The blockchain as a Distributed Ledger provides the following characteristics required for companies and individuals to execute Web3 business processes:

  • Decentralized: Move business processes and credentials into a modular, peer-to-peer distributed ledger architecture.
  • Digital: Establish digital credentials, recognize digital events, and digitally manage actions and transactions.
  • Immutable: Deploy the digital equivalent of notarized contracts in transactions, enhancing compliance, and avoiding disputes and the potential for fraud.
  • Irrefutable: Leverage certified digital credentials tied to people, entities, devices and events, and the security/immutability of the blockchain, to instantly validate credentials and transactions.

2.1. Self-Sovereign Identity (SSI)

An illustration of the impact of Web3 on a simple sign-in request from a website:

SSI-Login

In the first iteration of the WWW, websites would register your credentials in order to allow access. Web2 (the current iteration) sees the dominance of a few mega-corporations that centralized your identity credentials and allowed other website to verify your access. In Web3, SSI will allow you to manage your credential from your own digital identity wallet.

SSI provides companies with independent, cost-effective, easily accessible, instantly available and verifiable customer credentials in a digital format. SSI is particularly relevant in business processes, such as customer registration and onboarding, and validating parties in a Smart Contract for reliable and compliant business transactions. The trust established through SSI ensures that customer credentials always remain relevant and up to date, the gold standard of maintaining customer contact. Once established, customers are empowered to maintain their own Self-Sovereign Identities, eliminating costly maintenance or loss of contact. SSI also permits companies to legally and effortlessly seek the consent needed to access or share customer credentials.

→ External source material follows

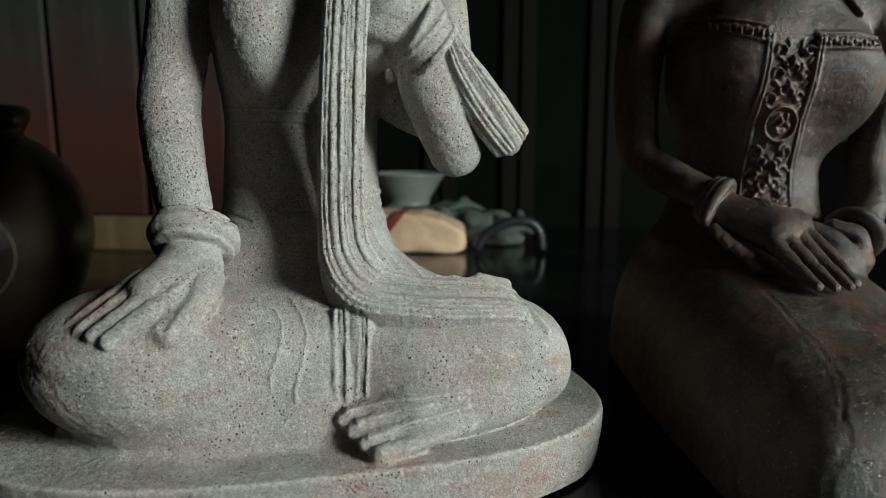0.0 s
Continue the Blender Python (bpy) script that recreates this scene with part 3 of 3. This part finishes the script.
def dark_statue():
    s = Carving((-0.16, -0.318, -0.002), (0.152, 0.125, 0.362), 0.00112)
    s.put(lap(0.11, -0.302), 0.006)
    # trunk
    s.put(limb([(0.0, 0.025, 0.12), (0.003, 0.022, 0.165), (0.006, 0.022, 0.205), (0.009, 0.022, 0.245), (0.010, 0.025, 0.30), (0.010, 0.028, 0.335)], [0.075, 0.061, 0.057, 0.064, 0.068, 0.058]), 0.02)
    s.put(limb([(-0.020, 0.012, 0.20), (-0.018, 0.000, 0.245), (-0.012, 0.004, 0.300)], [0.045, 0.050, 0.046]), 0.02)
    s.put(blob((-0.040, -0.004, 0.278), (0.046, 0.043, 0.052)), 0.028)
    s.put(blob((0.056, -0.004, 0.270), (0.044, 0.044, 0.050)), 0.028)
    s.put(limb([(-0.090, 0.022, 0.330), (0.0, 0.030, 0.345), (0.104, 0.022, 0.328)], [0.027, 0.034, 0.027]), 0.02)
    # arms
    s.put(limb([(-0.098, 0.02, 0.330), (-0.106, 0.012, 0.30), (-0.110, 0.004, 0.255), (-0.106, -0.002, 0.205), (-0.085, -0.028, 0.185), (-0.058, -0.052, 0.170)],
               [0.023, 0.021, 0.019, 0.0175, 0.0155, 0.0140]), 0.004)
    s.put(limb([(0.109, 0.018, 0.325), (0.115, 0.010, 0.29), (0.107, 0.000, 0.245), (0.095, -0.010, 0.20), (0.087, -0.030, 0.165), (0.066, -0.048, 0.144)],
               [0.024, 0.0220, 0.0205, 0.0175, 0.0160, 0.0140]), 0.004)
    # bangles
    for c, axis, big in (((-0.0600, -0.0530, 0.1680), (0.66, -0.62, -0.42), 0.0158), ((0.0620, -0.0500, 0.1400), (-0.62, -0.72, -0.30), 0.0178)):
        ax = Vector(axis).normalized()
        for along, more, tube, half in ((-0.0062, 0.0, 0.0044, 0.0022), (-0.0022, 0.0008, 0.0054, 0.0026), (0.0036, 0.0010, 0.0066, 0.0046)):
            s.put(ring(tuple(Vector(c) + ax * along), axis, big + more, tube, half, 2.1), 0.0008)
    # a twisted string of beads under the wrist
    chain = smooth_path([(-0.066, -0.068, 0.146), (-0.058, -0.080, 0.136), (-0.048, -0.092, 0.127), (-0.041, -0.104, 0.116)], 3)
    s.put(limb([tuple(q) for q in chain], 0.0034), 0.001)
    for k, q in enumerate(chain):
        s.put(blob(tuple(q), (0.0056, 0.0042, 0.0052) if k % 2 else (0.0044, 0.0050, 0.0058)), 0.0012)
    # folded palms and fingers
    s.put(limb([(-0.046, -0.062, 0.158), (-0.024, -0.086, 0.147)], [0.016, 0.0190]), 0.005)
    s.put(limb([(-0.030, -0.072, 0.154), (-0.006, -0.078, 0.149)], [0.015, 0.0145]), 0.006)
    for a, m, b in (((-0.032, -0.092, 0.143), (-0.031, -0.118, 0.130), (-0.027, -0.150, 0.1165)), ((-0.023, -0.090, 0.146), (-0.020, -0.120, 0.131), (-0.016, -0.153, 0.1165)),
                    ((-0.012, -0.086, 0.149), (-0.009, -0.118, 0.132), (-0.004, -0.151, 0.1165)), ((-0.003, -0.081, 0.149), (0.004, -0.108, 0.134), (0.006, -0.142, 0.1170))):
        s.put(limb([a, m, b], [0.0072, 0.0058, 0.0034]), 0.0012)
        for u in (0.30, 0.36, 0.62, 0.67):
            q = Vector(a).lerp(Vector(m), u * 2) if u < 0.5 else Vector(m).lerp(Vector(b), u * 2 - 1)
            s.emboss([v - 0.010 for v in q], [v + 0.010 for v in q], lambda x, y, z, q=q, d=(Vector(b) - Vector(a)).normalized(): ridge(np.abs((x - q[0]) * d[0] + (y - q[1]) * d[1] + (z - q[2]) * d[2]) + 0 * x, 0.0010, -0.0006))
    s.put(blob((0.0465, -0.066, 0.1345), (0.0180, 0.0160, 0.0165), (0, 0, 20)), 0.003)
    s.put(limb([(0.014, -0.074, 0.147), (0.027, -0.085, 0.139), (0.033, -0.090, 0.129)], [0.0066, 0.0064, 0.0050]), 0.0012)
    s.put(limb([(0.030, -0.072, 0.149), (0.044, -0.083, 0.143), (0.048, -0.087, 0.133)], [0.0062, 0.0060, 0.0050]), 0.0012)
    s.put(blob((0.030, -0.078, 0.122), (0.030, 0.022, 0.016)), 0.006)
    bodice(s)
    # mould seam over the lap and knee
    seam = [(-0.058, -0.128), (-0.060, -0.160), (-0.064, -0.190), (-0.063, -0.206), (-0.067, -0.226), (-0.071, -0.244), (-0.079, -0.262), (-0.086, -0.272)]
    down = [(-0.084, 0.074), (-0.089, 0.062), (-0.096, 0.052), (-0.101, 0.040), (-0.100, 0.030), (-0.106, 0.020), (-0.102, 0.0)]
    for off, h in ((0.0, 0.00016), (0.0026, -0.00012), (0.0052, 0.00014)):
        s.emboss((-0.12, -0.272, 0.06), (-0.04, -0.12, 0.14), lambda x, y, z, off=off, h=h: ridge(to_line(seam, x - off, y), 0.0013, h))
        s.emboss((-0.13, -0.31, 0.0), (-0.04, -0.262, 0.078), lambda x, y, z, off=off, h=h: ridge(to_line(down, x - off, z), 0.0013, h))
    top = Carving((-0.14, -0.05, 0.335), (0.15, 0.12, 0.50), 0.003)
    top.put(limb([(-0.09, 0.022, 0.352), (0.0, 0.030, 0.358), (0.100, 0.022, 0.350)], [0.014, 0.022, 0.014]), 0.02)
    top.put(limb([(0.008, 0.03, 0.35), (0.008, 0.027, 0.40)], [0.03, 0.022]), 0.01)
    top.put(blob((0.008, 0.022, 0.435), (0.036, 0.042, 0.048)), 0.01)
    return s.mesh("dark_kneeling_statue", CLAY, top, bend=slid_along_view, rough=((0.022, 0.0010, 0.5), (0.0085, 0.0006, 0.5), (0.0030, 0.00030, 0.5)))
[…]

Adopting the SSI paradigm ensures that customer data is decentralized and customers are given control over the use of their credentials. It is a subtle but focused transformation that ensures customers that your company is committed to a guaranteed level of reliable business transactions and trustworthiness.

2.2. Smart Contracts

Smart Contracts reside in a distributed ledger, meaning they are digitally distributed, immutable and extremely modular, thereby creating greater possibilities for efficiency. Executable pieces of code can be tailored within a Smart Contract to perform one function, and one function only, without impacting any other application in your network or back-end systems. Smart Contracts reside inside a blockchain, which means they can also be shared efficiently and reliably amongst all parties to a transaction. If your business needs to implement and enforce a business rule with a 3rd party, and you don’t want to modify any of your back-end applications doing so, then Smart Contracts are a fit for purpose solution. Even better, if you need to implement multiple business rules under a multitude of different circumstances, with multiple 3rd parties who require further conditions amongst themselves to be met, then Smart Contracts offer you an immutable, irrefutable and easy to implement digital solution.

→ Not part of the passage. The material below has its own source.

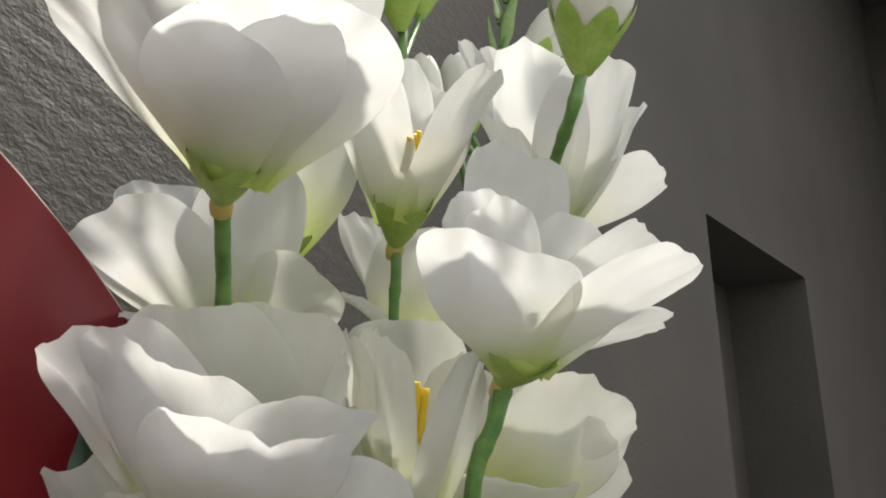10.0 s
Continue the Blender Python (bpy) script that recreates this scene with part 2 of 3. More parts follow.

2.3. Crypto Exchange supporting stablecoin payments and escrow

SSI will ensure KYC and trust, while smart contracts will execute on the occurrence of off-chain Oracle-ensured events. To complete the commerce circle it is necessary to affect payments for the exchange of assets. Fiat currency does not lend itself to digitization. Centralized Crypto Exchanges, like Luno or Binance, facilitates the conversion of fiat currency to crypto and back, while Crypto Wallets, like Exodus or Electrum, allow cryptocurrency to be stored (off-chain). The problem with most exchanges is that they are centralized. Escrow can be facilitated by using smart contract “owned” wallets in which future payment is guaranteed on compliance with a DSLA (Decentralized Service Level Agreement), but typical cryptocurrencies tend to fluctuate in monetary value, making it risky to pin a price on a future asset transfer, and hence the introduction of stable coins: cryptocurrencies with value pegged to a commodity or fiat currency.

2.4. Creation (minting) and transfer of Non-Fungible Tokens

NFTs are tokens that we can use to represent ownership of unique items. They let us tokenize things like art, collectibles, even real estate. They can only have one official owner at a time and they’re secured by and executed on the blockchain – no one can modify the record of ownership or copy/paste a new NFT into existence.

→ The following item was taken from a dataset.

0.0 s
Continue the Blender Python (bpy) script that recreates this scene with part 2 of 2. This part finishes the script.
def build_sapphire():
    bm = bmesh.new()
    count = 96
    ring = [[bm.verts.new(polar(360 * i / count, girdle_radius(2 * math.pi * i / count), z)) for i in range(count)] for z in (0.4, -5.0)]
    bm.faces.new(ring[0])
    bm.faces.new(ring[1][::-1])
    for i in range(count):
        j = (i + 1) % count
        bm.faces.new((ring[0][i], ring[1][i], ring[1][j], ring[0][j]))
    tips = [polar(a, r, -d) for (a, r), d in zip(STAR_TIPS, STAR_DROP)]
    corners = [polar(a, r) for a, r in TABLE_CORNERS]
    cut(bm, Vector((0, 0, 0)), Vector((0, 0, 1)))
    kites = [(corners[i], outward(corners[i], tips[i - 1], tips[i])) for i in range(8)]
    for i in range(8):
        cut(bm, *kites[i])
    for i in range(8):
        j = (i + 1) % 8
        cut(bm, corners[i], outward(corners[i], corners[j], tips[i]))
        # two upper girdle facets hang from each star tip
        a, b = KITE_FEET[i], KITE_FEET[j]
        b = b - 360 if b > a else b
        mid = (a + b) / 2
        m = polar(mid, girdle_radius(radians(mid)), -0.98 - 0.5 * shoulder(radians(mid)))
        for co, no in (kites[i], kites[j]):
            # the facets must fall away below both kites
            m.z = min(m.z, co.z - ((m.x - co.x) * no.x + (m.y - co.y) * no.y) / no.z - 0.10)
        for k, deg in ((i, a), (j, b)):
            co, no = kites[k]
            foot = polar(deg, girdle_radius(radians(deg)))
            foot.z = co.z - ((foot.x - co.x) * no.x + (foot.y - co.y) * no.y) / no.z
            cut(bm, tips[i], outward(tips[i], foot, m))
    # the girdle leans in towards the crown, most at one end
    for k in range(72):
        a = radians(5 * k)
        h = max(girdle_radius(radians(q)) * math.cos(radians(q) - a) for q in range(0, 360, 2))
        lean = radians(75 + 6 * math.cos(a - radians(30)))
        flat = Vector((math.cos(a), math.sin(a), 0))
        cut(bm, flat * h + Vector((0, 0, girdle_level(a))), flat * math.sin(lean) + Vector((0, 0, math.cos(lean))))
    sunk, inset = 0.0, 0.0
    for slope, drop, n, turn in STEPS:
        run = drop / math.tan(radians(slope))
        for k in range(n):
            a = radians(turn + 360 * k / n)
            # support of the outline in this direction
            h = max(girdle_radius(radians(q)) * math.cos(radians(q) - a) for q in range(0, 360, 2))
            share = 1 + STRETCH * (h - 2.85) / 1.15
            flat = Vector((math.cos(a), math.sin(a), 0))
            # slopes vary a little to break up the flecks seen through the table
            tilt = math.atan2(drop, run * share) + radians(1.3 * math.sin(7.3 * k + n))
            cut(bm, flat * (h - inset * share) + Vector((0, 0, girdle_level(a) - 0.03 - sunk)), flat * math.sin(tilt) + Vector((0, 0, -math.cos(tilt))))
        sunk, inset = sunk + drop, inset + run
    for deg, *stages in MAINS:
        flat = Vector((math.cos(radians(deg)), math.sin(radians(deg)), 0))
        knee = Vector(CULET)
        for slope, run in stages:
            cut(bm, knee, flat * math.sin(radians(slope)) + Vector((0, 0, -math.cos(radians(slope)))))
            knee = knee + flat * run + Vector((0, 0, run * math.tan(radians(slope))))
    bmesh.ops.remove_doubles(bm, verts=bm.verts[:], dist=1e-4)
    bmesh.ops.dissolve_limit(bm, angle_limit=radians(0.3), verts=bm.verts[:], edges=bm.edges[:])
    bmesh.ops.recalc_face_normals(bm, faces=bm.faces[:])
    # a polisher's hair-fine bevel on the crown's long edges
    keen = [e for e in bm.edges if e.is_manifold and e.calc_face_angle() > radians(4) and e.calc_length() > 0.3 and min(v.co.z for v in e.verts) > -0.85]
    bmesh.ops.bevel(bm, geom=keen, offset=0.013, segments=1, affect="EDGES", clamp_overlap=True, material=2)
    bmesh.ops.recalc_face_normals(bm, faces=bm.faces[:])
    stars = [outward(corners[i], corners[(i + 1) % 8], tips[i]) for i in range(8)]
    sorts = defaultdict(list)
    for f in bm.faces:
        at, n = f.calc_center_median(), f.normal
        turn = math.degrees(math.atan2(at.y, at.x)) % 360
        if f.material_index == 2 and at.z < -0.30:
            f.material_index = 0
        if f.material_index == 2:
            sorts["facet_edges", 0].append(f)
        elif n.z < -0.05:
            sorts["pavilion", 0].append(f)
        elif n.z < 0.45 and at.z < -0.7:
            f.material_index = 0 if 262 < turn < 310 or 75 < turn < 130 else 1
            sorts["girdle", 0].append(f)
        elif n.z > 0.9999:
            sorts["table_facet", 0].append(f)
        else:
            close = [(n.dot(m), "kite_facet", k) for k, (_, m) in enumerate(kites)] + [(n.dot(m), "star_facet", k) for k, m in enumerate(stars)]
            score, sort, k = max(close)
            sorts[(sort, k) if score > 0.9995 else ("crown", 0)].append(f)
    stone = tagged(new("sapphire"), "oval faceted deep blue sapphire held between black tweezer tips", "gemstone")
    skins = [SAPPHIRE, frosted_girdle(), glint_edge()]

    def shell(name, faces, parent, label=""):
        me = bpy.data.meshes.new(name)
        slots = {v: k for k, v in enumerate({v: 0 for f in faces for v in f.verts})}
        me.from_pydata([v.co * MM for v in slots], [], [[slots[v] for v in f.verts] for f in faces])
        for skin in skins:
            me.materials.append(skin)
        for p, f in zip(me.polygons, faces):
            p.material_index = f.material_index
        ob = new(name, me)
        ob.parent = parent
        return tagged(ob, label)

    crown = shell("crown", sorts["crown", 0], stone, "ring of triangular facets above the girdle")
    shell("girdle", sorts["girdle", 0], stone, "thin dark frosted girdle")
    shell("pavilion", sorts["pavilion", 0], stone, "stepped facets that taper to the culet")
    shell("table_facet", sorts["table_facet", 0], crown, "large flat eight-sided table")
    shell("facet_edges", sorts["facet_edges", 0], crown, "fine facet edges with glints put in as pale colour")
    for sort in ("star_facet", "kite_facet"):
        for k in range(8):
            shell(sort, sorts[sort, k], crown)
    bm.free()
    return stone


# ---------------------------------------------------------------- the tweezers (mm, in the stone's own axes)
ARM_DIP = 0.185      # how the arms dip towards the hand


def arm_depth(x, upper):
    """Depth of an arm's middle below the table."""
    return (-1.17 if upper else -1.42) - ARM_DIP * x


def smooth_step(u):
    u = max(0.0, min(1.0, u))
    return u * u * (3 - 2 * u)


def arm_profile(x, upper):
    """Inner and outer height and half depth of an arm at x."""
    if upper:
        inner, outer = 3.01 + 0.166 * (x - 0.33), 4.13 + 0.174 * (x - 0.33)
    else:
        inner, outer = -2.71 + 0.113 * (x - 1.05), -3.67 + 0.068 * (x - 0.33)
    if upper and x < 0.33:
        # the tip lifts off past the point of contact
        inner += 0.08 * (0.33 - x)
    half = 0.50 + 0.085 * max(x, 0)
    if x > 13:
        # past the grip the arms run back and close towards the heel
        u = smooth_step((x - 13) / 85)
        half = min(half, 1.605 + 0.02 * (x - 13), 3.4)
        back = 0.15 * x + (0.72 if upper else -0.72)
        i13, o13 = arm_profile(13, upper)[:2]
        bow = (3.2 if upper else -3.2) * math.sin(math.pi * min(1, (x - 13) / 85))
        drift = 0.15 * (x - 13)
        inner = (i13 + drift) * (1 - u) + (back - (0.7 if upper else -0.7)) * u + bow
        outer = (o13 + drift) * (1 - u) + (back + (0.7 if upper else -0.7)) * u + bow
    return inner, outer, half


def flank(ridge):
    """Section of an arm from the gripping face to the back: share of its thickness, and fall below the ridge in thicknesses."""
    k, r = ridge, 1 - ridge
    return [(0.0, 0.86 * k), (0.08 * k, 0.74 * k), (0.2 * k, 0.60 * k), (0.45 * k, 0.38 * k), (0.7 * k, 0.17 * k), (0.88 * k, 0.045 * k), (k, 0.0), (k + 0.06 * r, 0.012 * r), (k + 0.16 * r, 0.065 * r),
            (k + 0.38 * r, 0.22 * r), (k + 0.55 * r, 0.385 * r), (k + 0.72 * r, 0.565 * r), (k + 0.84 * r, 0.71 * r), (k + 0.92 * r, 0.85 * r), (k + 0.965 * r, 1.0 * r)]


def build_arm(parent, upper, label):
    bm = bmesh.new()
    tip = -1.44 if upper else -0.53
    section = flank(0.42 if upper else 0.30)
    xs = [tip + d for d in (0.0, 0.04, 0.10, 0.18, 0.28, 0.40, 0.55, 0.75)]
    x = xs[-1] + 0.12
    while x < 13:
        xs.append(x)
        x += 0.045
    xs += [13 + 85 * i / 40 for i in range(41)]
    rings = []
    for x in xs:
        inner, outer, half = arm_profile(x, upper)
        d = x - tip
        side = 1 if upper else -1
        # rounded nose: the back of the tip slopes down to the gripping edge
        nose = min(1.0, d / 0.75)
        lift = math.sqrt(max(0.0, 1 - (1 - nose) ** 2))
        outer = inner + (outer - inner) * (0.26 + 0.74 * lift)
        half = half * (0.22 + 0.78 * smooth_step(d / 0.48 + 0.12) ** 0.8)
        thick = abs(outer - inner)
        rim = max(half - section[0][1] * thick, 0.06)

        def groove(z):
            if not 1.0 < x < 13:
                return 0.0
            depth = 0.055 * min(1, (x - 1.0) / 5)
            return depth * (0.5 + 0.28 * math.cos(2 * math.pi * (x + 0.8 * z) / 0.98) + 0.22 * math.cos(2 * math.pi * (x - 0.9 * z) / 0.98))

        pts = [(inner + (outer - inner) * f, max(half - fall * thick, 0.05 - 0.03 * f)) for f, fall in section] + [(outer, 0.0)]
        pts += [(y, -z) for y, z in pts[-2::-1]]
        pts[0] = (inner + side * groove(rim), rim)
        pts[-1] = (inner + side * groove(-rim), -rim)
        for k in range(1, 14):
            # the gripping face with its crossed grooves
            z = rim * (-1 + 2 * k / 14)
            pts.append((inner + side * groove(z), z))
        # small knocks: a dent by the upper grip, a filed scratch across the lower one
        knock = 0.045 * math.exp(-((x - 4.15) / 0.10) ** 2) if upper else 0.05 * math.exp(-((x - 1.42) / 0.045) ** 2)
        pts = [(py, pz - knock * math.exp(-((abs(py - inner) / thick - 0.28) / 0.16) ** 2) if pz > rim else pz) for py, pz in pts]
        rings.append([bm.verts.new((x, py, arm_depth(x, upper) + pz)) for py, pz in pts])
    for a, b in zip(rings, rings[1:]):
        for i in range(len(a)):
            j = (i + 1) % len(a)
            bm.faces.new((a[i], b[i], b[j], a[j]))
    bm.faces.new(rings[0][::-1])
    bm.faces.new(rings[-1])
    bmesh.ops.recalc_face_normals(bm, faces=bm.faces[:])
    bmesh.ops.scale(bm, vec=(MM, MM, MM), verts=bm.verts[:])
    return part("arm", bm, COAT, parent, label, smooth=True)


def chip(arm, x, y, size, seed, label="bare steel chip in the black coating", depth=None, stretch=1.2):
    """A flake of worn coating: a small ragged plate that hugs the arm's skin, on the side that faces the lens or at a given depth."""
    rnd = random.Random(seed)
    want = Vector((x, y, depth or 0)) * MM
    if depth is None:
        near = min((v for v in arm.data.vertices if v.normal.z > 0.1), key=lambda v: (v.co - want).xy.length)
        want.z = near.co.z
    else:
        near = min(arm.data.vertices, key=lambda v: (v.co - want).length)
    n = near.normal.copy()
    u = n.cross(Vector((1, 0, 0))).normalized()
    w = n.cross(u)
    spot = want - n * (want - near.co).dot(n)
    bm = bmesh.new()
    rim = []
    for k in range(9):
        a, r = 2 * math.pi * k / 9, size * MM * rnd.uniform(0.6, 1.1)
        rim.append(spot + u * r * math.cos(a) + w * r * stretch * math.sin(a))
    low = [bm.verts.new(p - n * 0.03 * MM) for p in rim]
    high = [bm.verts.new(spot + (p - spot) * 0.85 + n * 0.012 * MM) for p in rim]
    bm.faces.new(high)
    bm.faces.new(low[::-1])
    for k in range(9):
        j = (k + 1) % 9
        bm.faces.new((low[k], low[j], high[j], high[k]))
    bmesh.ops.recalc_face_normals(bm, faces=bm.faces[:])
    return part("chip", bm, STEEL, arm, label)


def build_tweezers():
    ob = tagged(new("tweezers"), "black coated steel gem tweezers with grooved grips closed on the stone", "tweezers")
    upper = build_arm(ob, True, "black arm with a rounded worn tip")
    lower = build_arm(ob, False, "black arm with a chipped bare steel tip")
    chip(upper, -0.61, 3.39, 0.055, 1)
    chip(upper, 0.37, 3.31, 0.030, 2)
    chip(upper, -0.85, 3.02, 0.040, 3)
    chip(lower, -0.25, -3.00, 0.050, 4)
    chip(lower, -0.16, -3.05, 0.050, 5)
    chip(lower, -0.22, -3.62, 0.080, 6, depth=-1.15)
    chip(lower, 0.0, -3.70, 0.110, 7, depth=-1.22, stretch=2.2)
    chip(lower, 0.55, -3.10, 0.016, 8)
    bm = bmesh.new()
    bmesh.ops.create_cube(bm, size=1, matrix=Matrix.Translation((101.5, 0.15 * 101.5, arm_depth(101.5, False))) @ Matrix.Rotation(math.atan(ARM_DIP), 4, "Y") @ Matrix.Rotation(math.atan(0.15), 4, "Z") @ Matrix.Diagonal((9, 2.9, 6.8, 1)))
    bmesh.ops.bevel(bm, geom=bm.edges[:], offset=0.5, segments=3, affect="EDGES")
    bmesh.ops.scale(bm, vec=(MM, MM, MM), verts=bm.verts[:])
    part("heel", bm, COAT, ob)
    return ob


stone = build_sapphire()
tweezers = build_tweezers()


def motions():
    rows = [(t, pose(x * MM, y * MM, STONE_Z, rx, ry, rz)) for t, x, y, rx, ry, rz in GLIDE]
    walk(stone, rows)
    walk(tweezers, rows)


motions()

Real estate tokens are not new. The traditional deed of sale of a property is an NFT: it is not the property itself, it is the contractual proof of the transfer and ownership of a physical property. The Deed is lodged at the Deeds office where it is entered into the Deeds Registry. The decentralized version of the above could be publishing an ERC721 compliant token on the Ethereum network, or even better on an eUTXO blockchain like Ergo and Cardano.

Non-Fungible Tokens have the following characteristics:

  • A Token that serves as proof of ownership of an asset - physical or digital;
  • Allows ownership of the Token and and the underlying Asset to be transferable;
  • The Token and its corresponding Asset are unique and non-interchangeable;
  • Ownership of the Tokens are traceable, from origination (minting) through transfers, on an immutable distributed ledger;
  • Ownership is irrefutable and irrevocable, as defined by the terms of a smart contract.

Typical use cases for NFTs are tokenizing:

  • Collectables such as Sport or Music memorabilia, and digital assets such as art, music, etc. Through effective use of smart contracts limited releases can be minted, as was the case with artist creating lino prints and certifying that only 100 copies of the print will be made;
  • the Rights of fair use or Distribution, with royalty disbursement to the creating parties;
  • Promissory note for commissioned or future work.